OTHER LEADING CANDIDATES
A number of other potential candidates being mentioned who themselves won’t be at Saturday’s job interview with Attorney General Sessions and Deputy Attorney General Rod Rosentein include: Representative Mike Rogers (a former FBI agent himself); Mayor John Suthers (a former federal prosecutor and now-mayor of Colorado Springs); George Terwilliger (a former deputy attorney general under George HW Bush, Comey-critic, and Republican activist); former NYPD Commissioner Ray Kelly (who directed the first World Trade Center bombing investigation in the 1990’s); Representative Trey Gowdy (who led the House Benghazi investigation); Paul Abbate (Assistant Director-in-Charge of the FBI); Chuck Rosenberg (the current head of the DEA); J. Michael Luttig (Executive VP of Boeing & a former judge on the appellate court); Ken Wainstein (the very first head of DOJ’s national security division); Larry Thompson (a Comey-critic and former deputy attorney general under George W. Bush); Mark Filip (also a former deputy attorney general as well as a federal judge and Scalia law clerk); Frances Townsend (a Bush homeland security adviser and former NY prosecutor); Michael Anderson (Chicago FBI agent-in-charge); Adam Lee (Richmond FBI agent-in-charge); Kelly Ayotte (former Senator from New Hampshire); Rudy Giuliani (former Mayor of NYC, Trump ally, & 2008 candidate in the Republican presidential primary); Chris Christie (current Governor of New Jersey and early Trump supporter); and even Merrick Garland (Obama’s former Supreme Court nominee for the seat left open by Antonin Scalia that has now been filled by Associate Justice Neil Gorsuch).
PICKING A SUCCESSOR
Over at National Review, they offer the following advice to President Trump as he decides who will succeed James Comey as head of the Bureau: “Trump now has the similar task of finding a new Justice Department official to succeed Comey.
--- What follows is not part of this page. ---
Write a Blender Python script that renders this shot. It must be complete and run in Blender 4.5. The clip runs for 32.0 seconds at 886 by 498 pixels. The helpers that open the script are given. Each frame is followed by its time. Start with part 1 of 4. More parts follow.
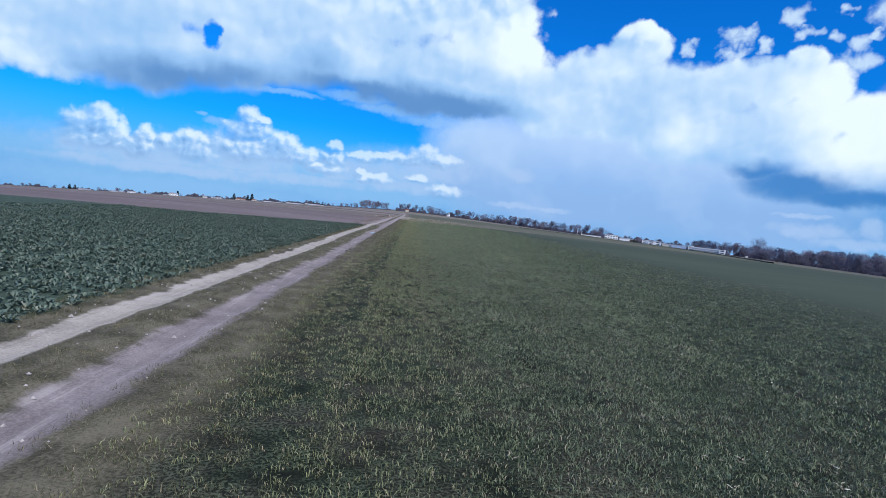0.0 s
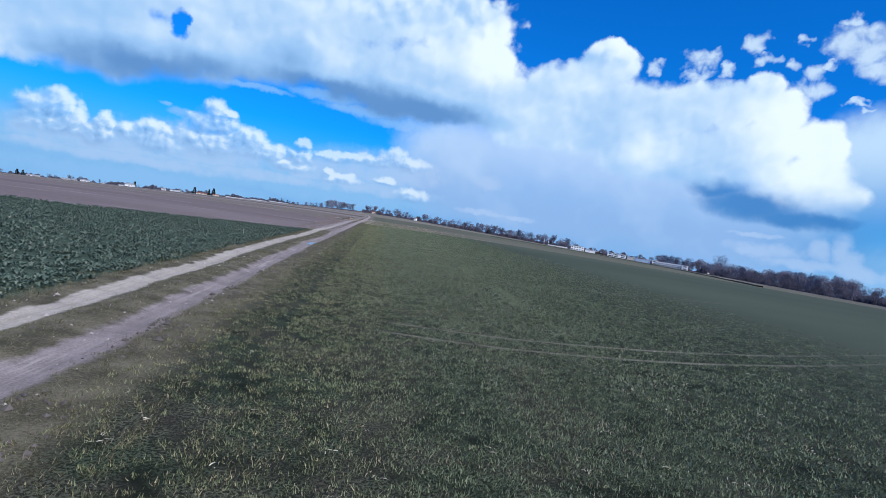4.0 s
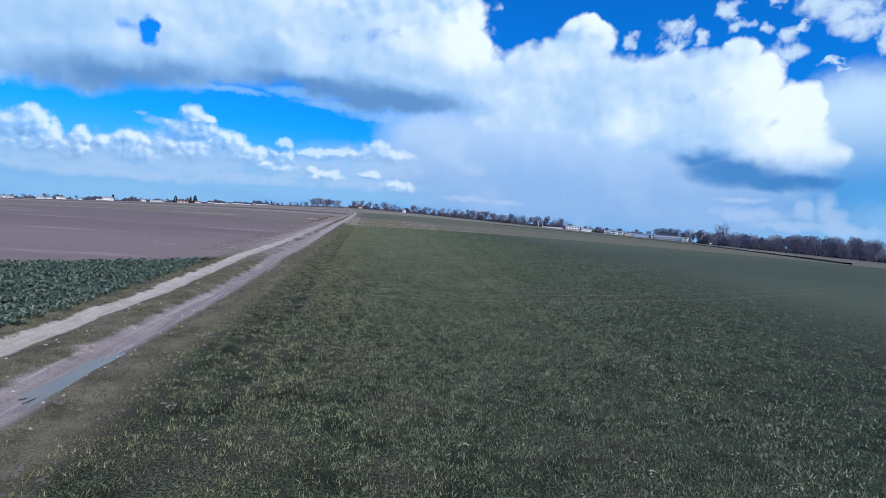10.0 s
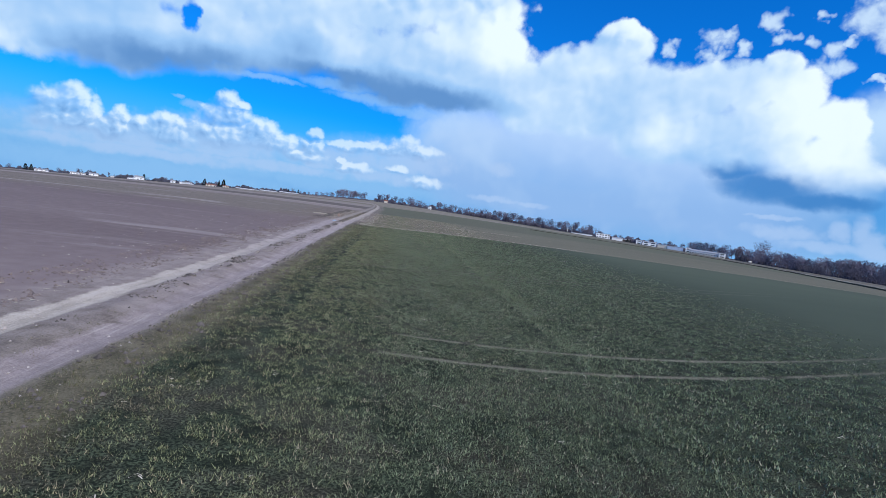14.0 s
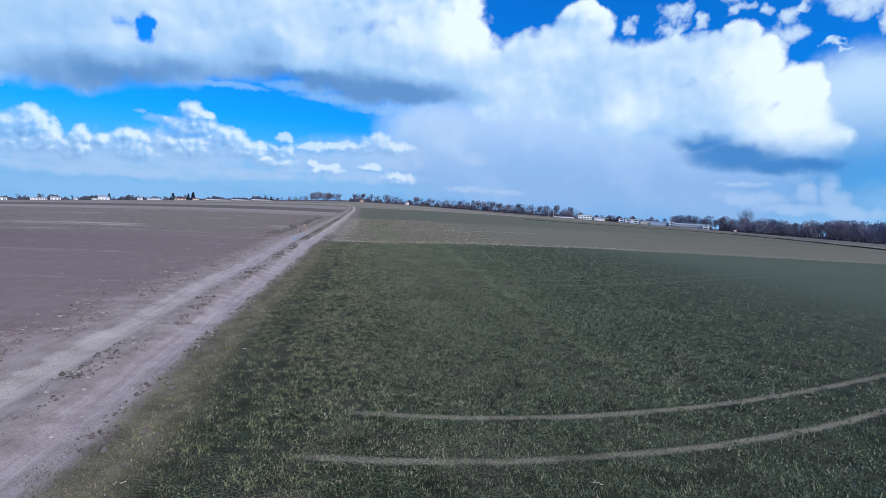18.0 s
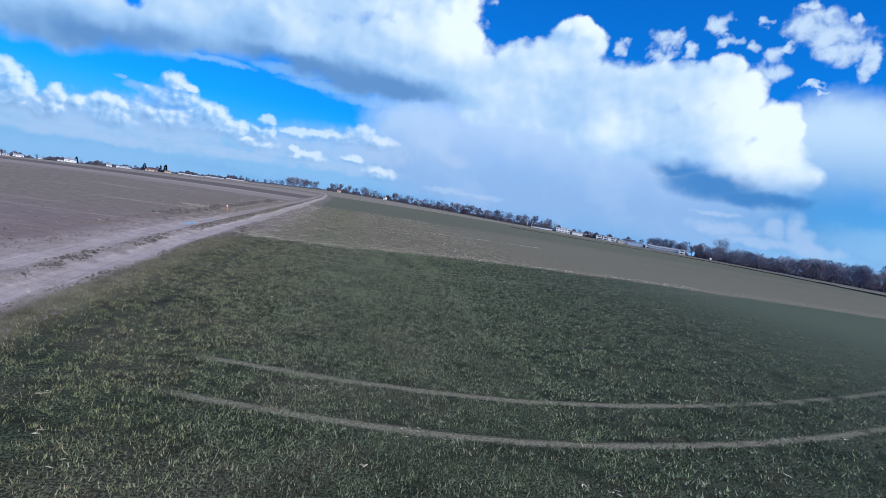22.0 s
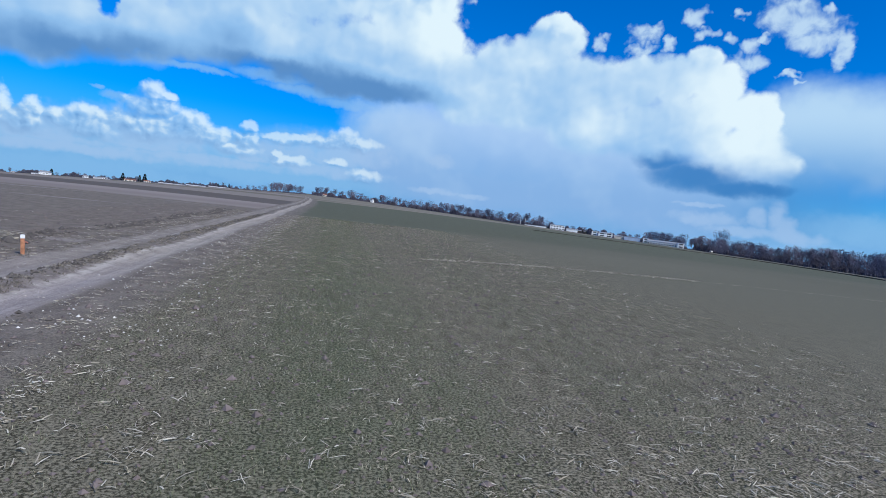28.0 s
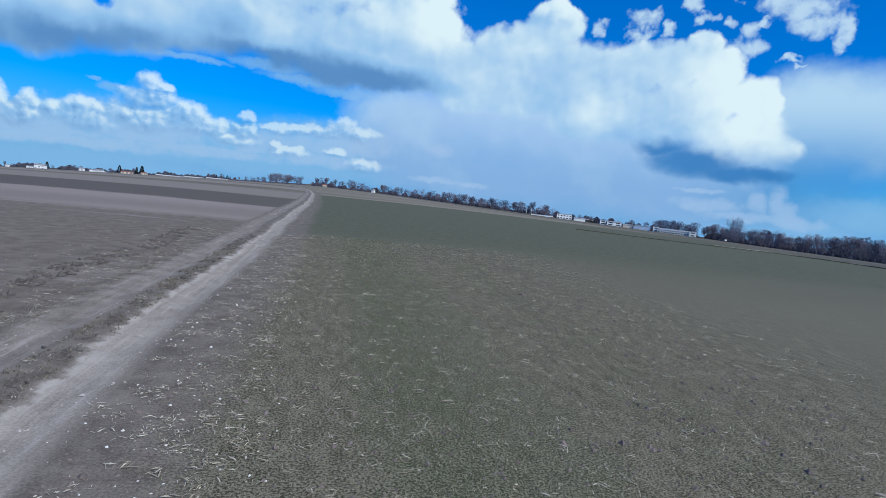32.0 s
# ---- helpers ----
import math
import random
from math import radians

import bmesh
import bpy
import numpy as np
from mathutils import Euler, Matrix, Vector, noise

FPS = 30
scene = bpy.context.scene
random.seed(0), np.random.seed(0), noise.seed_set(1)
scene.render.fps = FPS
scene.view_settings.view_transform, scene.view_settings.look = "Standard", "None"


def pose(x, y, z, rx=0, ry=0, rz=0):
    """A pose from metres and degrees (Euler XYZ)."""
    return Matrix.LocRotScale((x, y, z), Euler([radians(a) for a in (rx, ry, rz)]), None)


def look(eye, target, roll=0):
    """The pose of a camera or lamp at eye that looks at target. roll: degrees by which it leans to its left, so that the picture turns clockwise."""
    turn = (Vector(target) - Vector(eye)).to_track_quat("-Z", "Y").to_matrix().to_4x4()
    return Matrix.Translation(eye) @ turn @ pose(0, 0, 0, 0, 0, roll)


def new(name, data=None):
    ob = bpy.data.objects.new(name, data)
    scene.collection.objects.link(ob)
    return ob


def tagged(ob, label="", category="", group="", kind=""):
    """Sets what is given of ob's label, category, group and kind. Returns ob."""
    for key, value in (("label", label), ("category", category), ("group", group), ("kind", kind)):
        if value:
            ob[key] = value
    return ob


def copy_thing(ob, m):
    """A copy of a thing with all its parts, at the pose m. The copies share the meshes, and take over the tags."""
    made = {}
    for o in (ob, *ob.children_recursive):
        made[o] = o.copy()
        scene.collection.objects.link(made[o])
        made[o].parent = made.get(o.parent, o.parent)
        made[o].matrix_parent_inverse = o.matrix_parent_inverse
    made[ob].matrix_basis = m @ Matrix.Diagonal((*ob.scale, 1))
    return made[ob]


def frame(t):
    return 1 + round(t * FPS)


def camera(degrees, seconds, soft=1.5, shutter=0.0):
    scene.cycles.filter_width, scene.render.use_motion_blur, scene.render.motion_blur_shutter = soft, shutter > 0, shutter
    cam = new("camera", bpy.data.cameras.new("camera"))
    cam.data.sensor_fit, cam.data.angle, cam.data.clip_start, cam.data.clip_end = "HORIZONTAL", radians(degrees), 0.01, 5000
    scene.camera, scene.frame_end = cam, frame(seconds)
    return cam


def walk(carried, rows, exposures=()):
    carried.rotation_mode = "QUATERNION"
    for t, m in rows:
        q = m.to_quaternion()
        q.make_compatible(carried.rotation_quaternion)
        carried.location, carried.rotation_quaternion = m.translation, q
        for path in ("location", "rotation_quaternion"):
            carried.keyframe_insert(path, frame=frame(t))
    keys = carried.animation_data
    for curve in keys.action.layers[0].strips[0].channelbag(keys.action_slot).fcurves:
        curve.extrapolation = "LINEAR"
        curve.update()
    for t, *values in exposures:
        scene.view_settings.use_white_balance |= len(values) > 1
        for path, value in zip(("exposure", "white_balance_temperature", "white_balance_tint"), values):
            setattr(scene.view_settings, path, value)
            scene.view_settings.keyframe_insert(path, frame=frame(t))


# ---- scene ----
cam = camera(78.0, 32.0, soft=0.75)
PATH = [
    (0, 0.00, 0.00, 2.88, -3.02, -3.72, -6.07),
    (0.5, 0.42, 2.20, 2.58, -6.61, -2.49, -8.46),
    (1, 0.73, 4.74, 2.20, -7.11, -1.90, -10.31),
    (1.5, 0.86, 7.04, 1.93, -7.38, -1.52, -11.73),
    (2, 0.76, 9.27, 1.66, -7.80, -1.28, -4.67),
    (2.5, 0.55, 11.44, 1.53, -5.88, -1.26, -4.49),
    (4.5, 0.76, 18.74, 3.69, -6.84, -3.51, -9.12),
    (5, 0.53, 20.74, 3.94, -6.69, -4.36, -4.92),
    (5.5, 0.44, 22.97, 4.19, -5.49, -5.11, -5.46),
    (6, 0.59, 25.45, 4.37, -5.70, -5.50, -4.69),
    (6.5, 0.84, 28.19, 4.38, -5.75, -5.08, -6.75),
    (7, 1.11, 31.09, 4.26, -5.93, -4.92, -8.11),
    (7.5, 1.35, 34.11, 4.10, -6.01, -4.79, -8.67),
    (8, 1.46, 37.16, 3.92, -6.24, -4.38, -8.41),
    (8.5, 1.46, 40.32, 3.75, -6.33, -4.71, -8.98),
    (9, 1.37, 43.45, 3.61, -6.63, -4.32, -8.84),
    (9.5, 1.10, 46.62, 3.48, -6.19, -4.33, -6.51),
    (10, 0.82, 49.92, 3.43, -7.77, -3.82, -4.17),
    (10.5, 0.63, 53.67, 3.34, -6.94, -4.25, -4.50),
    (11, 0.60, 57.53, 3.38, -6.42, -4.21, -2.39),
    (11.5, 0.85, 60.92, 3.41, -6.58, -4.12, -2.68),
    (12, 1.26, 64.07, 3.47, -6.13, -3.46, -6.06),
    (12.5, 1.64, 67.17, 3.52, -5.88, -3.89, -6.91),
    (13, 1.82, 70.22, 3.62, -5.66, -3.90, -7.54),
    (13.5, 1.83, 72.98, 3.71, -5.47, -4.13, -8.28),
    (14, 1.48, 75.41, 3.68, -5.13, -4.29, -7.63),
    (14.5, 1.16, 77.81, 4.41, -4.97, -5.33, -4.06),
    (16.5, -0.47, 88.12, 4.04, -5.80, -4.84, -2.26),
    (17, -0.08, 91.35, 3.86, -7.90, -4.37, -2.69),
    (17.5, 0.22, 94.61, 4.03, -7.85, -2.65, -1.77),
    (18, 0.68, 97.54, 4.05, -7.61, -4.76, -2.83),
    (18.5, 1.27, 100.23, 4.16, -7.89, -4.16, -4.86),
    (19, 1.75, 102.82, 4.44, -7.80, -3.53, -8.38),
    (19.5, 2.13, 105.24, 4.78, -10.53, -2.79, -9.30),
    (20, 2.27, 107.50, 4.99, -11.11, -3.16, -7.74),
    (20.5, 2.38, 109.81, 4.78, -11.25, -5.01, -6.50),
    (21, 2.49, 111.96, 4.46, -11.09, -5.56, -6.70),
    (21.5, 2.71, 114.39, 3.92, -10.63, -4.90, -8.63),
    (22, 2.85, 116.85, 3.39, -9.88, -4.53, -8.63),
    (22.5, 2.77, 119.72, 3.14, -10.04, -3.85, -8.05),
    (23, 2.54, 122.44, 3.06, -10.15, -3.72, -7.65),
    (23.5, 2.36, 125.21, 3.08, -10.72, -4.03, -6.09),
    (24, 2.22, 127.70, 3.16, -10.99, -4.69, -4.62),
    (24.5, 2.18, 130.05, 3.23, -10.94, -3.96, -7.17),
    (25, 2.11, 132.67, 3.32, -11.19, -3.68, -8.65),
    (25.5, 1.93, 135.20, 3.34, -11.40, -3.45, -9.69),
    (27.5, 2.02, 144.96, 3.02, -11.73, -3.86, -6.28),
    (28, 1.98, 148.08, 2.95, -11.33, -4.31, -6.63),
    (28.5, 1.92, 150.72, 2.98, -10.80, -3.77, -8.23),
    (29, 1.67, 153.85, 3.27, -10.06, -3.20, -6.99),
    (29.5, 1.87, 157.01, 3.54, -12.73, -3.46, -7.66),
    (30, 1.74, 160.28, 3.75, -12.67, -3.05, -8.66),
    (30.5, 1.33, 163.43, 3.92, -11.30, -3.12, -9.58),
    (31, 0.91, 166.38, 3.98, -10.23, -5.23, -7.70),
    (31.5, 0.37, 169.37, 4.06, -9.58, -5.68, -7.21),
    (32, -0.07, 172.19, 4.05, -11.36, -5.47, -6.03),
]
walk(cam, [(t, pose(x, y, z, 90 + tilt, lean, turn)) for t, x, y, z, turn, tilt, lean in PATH],
     exposures=[(0.0, 0.0, 6500, 10), (26.0, 0.0, 6500, 10), (28.0, -0.14, 6400, 6), (32.0, -0.18, 6380, 3)])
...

Trump can put to rest the allegations that Comey’s removal obstructs the investigation into the Russian connection by nominating a figure of impeccable credentials and personal integrity who will pledge to continue the investigation no matter where it leads. For that reason, we think that nominating a former elected politician would be a mistake, because that nominee’s every move would raise doubts about partisan motivation – fairly or not. Instead, Trump should pick a former prosecutor or Justice Department official with a reputation for independence and long experience in law enforcement, with few if any ties to the Trump campaign or the administration.” Whoever the pick ends up being, they will certainly have a monumental task in front of them as they work to restore faith & confidence as well as protect the nation. So let’s hope that they are a man or woman of superb skill & redoubtable integrity. The Bureau, and indeed the nation itself, deserves nothing less.